6️⃣ They insist they can’t understand you
When you raise problems, or try to get their assistance, they pretend that they don’t know what you’re talking about.
In a healthy work environment, sometimes people are just incompetent. They may agree to do something without knowing how to do it, and hope they can figure it out. Then, when they can’t, they may blame you for not providing clear instructions. Your instructions weren’t clear enough for them, because they lack the basic competency you assumed they had. This is fixable.
If you’re being gaslighted, the person knows full well how to do whatever it is you’re talking about. Pretending they can’t understand you is just a way of deflecting the discussion, from what they don’t want to discuss, to your inability to communicate. You end up on the defensive, and they’re off the hook.
7️⃣ You work too much and too hard in an effort to “prove yourself”
You work through lunch, stay late, get in early, and come in on the weekend, so you will be recognized as a “team player” or “high contributor”. If you’re the only one doing this, or there is no obvious recognition, it may be gaslighting.
In a healthy work environment, there are occasionally crises. The customer changed the specifications at the last minute, the person who normally does something is out sick, or the updates need to happen when no one is using the system. The whole team should be pitching in, or you should be offered a bonus of some sort for the extra hours you work.
If there’s no obvious crisis, or there seems to be a never-ending series of crises, your boss may be gaslighting you. If they’re just inept, everyone in your department suffers. If you seem to be the only one called on, and the reward for your hard work is something nebulous and unspecific, it’s more likely to be gaslighting.
8️⃣ They alternate criticism and praise
Your work is of fairly uniform quality, but you can never predict whether they will praise your work or criticize it.
In a healthy work environment, some situations bring a boss’s own insecurities to the fore. They may be extra critical of something that is going to their own boss. Or they may feel that the best way to teach a new skill is to criticize everything you do wrong. But there is always a situational limit and explanation.
If you’re being gaslighted, the mix of criticism and praise is meant to throw you off and confuse you. You begin to question your own judgment. It can also be used to counter your complaints to others, by praising you in public but criticizing you in private.
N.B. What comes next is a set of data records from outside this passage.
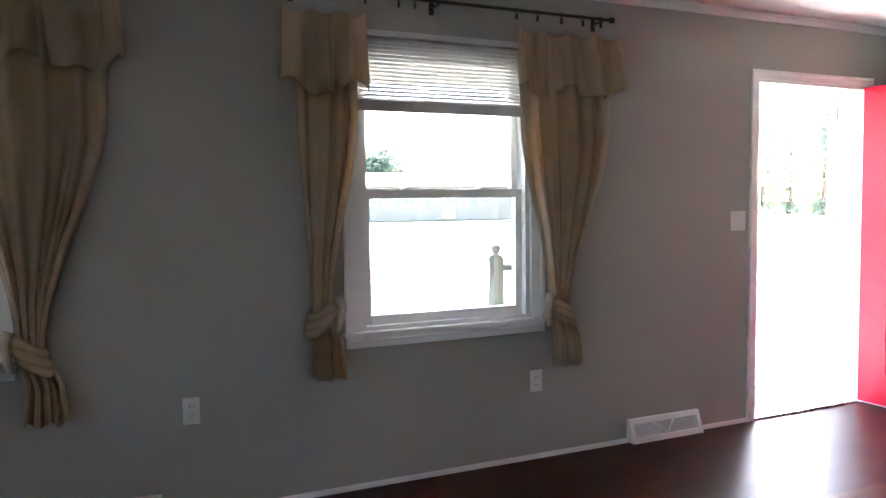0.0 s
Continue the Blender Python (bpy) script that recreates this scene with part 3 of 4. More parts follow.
tube(bm, [into @ Vector(p) for p in ((4.06, 3.27, 1.965), (3.975, 3.30, 1.985), (3.93, 3.40, 1.975))], 0.006, 8)
part("hold_open_arm", bm, M_STEEL, storm)


# ---- windows ----
def window(name, m, w, h, label, rail=0.49, cased=True, head=0.03, top_rail=0.042):
    """A double-hung window in local x across, y out of the room, z up, opening 0..w by 0..h."""
    root = thing(name, label, "window", m, kind="structure")
    fr = bmesh.new()
    for a, b, lo, hi in ((0, 0.03, 0, h), (w - 0.03, w, 0, h), (0.03, w - 0.03, h - head, h), (0.03, w - 0.03, 0, 0.02)):
        box(fr, a, b, 0.0, 0.135, lo, hi, 0.002)
    part("window_frame", fr, M_TRIM, root)
    zr = h * rail
    for y, lo, hi, nm in ((0.035, 0.02, zr + 0.018, "lower_sash"), (0.075, zr - 0.018, h - head, "upper_sash")):
        s = bmesh.new()
        rb, rt = (0.045, 0.042) if nm == "lower_sash" else (0.042, top_rail)
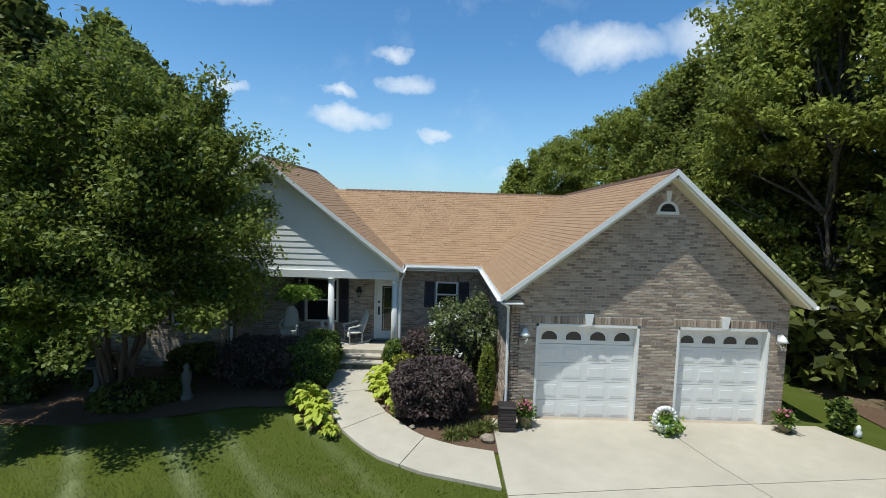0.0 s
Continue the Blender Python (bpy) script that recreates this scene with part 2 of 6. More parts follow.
def make_materials():
    M = {}
    M["brick"] = brick_material("tumbled_brick")
    k = Mat("mortar")
    g = k.noise(60, 4)
    M["mortar"] = k.set(k.ramp(g, (0.3, (0.38, 0.34, 0.29)), (0.7, (0.52, 0.47, 0.41))), 0.95, g, 0.5, 0.004)
    k = Mat("asphalt_shingle")
    r = k.math('FRACT', k.math('ADD', k.island(), k.random()))
    grit = k.noise(220, 3, 0.7)
    c = k.ramp(r, (0.0, (0.27, 0.165, 0.082)), (0.25, (0.32, 0.2, 0.1)), (0.7, (0.35, 0.222, 0.113)), (1.0, (0.385, 0.25, 0.132)))
    c = k.mix(0.3, c, k.ramp(grit, (0.3, (0.25, 0.14, 0.08)), (0.7, (0.52, 0.33, 0.20))))
    c = k.mix(k.math('MULTIPLY', k.noise(0.5, 4), 0.35), c, (0.30, 0.16, 0.085))
    M["shingle"] = k.set(c, 0.92, grit, 0.5, 0.004)
    M["ridge_cap"] = plain("ridge_cap_shingle", (0.16, 0.09, 0.055), 0.95, 0.3, 20, 0.4)
    M["white"] = plain("white_paint", (0.80, 0.785, 0.75), 0.4, 0.06, 4, 0.06)
    M["siding"] = plain("white_vinyl_siding", (0.80, 0.79, 0.755), 0.45, 0.07, 5, 0.1)
    M["door_white"] = plain("white_steel_door", (0.80, 0.785, 0.745), 0.42, 0.05, 5, 0.05)
    M["cream"] = plain("cream_soffit_paint", (0.74, 0.68, 0.50), 0.5, 0.08, 5, 0.06)
    M["shutter"] = plain("dark_plum_shutter_paint", (0.040, 0.030, 0.035), 0.5, 0.2, 8, 0.1)
    M["black"] = plain("black_paint", (0.018, 0.018, 0.02), 0.45, 0.3, 8, 0.1)
    M["bin"] = plain("dark_brown_resin", (0.035, 0.026, 0.024), 0.55, 0.3, 10, 0.3)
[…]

What to do if you suspect you’re being gaslighted
The first thing you should do if you suspect you’re being gaslighted is to make a record of things the person says and does. Keep this record someplace safe and inaccessible. Do not keep it on company devices or company-owned cloud storage.
Try to avoid having conversations that will be your word against theirs. Bring a trusted friend and coworker to meetings, or ask for permission to record the conversation — to support your failing memory. (In some states, you may be able to record the conversation without their permission, as long as you are part of the conversation.) Follow up all conversations with a written confirmation of what you believe they told you, asking for their agreement.
Be prepared to leave your job if you must. Ideally, the boss or coworker is an isolated problem. But if your company culture is one of secrecy and blame, or you are unable to offer sufficient proof to convince HR to act, you may need to save yourself. Plan carefully, and realize part of their strategy is to make you so insecure and confused that you won’t be able to leave.